The record does not support the charge that there was a suppression of the evidence by the State, and consequently we cannot hold that there was a violation of defendant’s Due Process right.

The propositions discussed above and the evidence as to them were presented to the court on a petition for habeas corpus and, out of the presence of the jury, as a part of his trial for the crime charged. The court denied his petition for writ of habeas corpus and denied his motion to dismiss. Defendant appealed from the denial of the petition for writ of habeas corpus and from the judgment of conviction and sentence. By stipulation of the parties, the appeals have been consolidated. The evidence on the trial is without dispute and clearly shows that defendant was guilty of selling heroin as charged in the indictment. There is no contention to the contrary.

We have examined the record for error prejudicial to defendant either as to the case that resulted in his conviction and sentence or as to the proceeding based on his petition for habeas corpus and have found none. The judgments of the trial court as to both should be affirmed.

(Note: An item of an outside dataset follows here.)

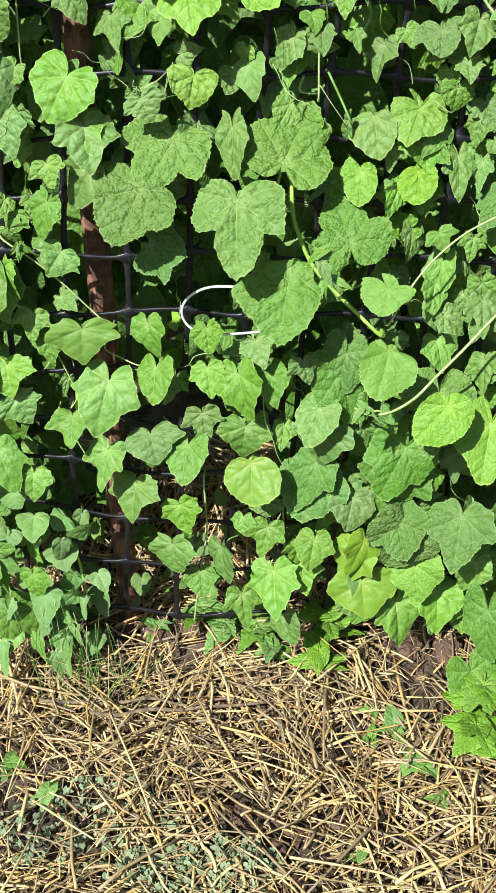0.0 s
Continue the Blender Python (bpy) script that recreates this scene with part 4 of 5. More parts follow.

The foregoing opinion was prepared by Retired Circuit Judge LEIGH M. CLARK, serving as a judge of this Court under the provisions of § 6.10 of the New Judicial Article (Constitutional Amendment No. 328). His opinion is hereby adopted as that of the Court. The judgments below are hereby

AFFIRMED.

All the Judges concur. 
      
      . One of them is that defendant was also charged with and indicted for another sale of heroin on or about September 11, 1976, which is now before us as Eddie Taylor v. State, 1 Div. 15, which will be separately considered and to which, to avoid confusion, little, if any, further reference will be made herein.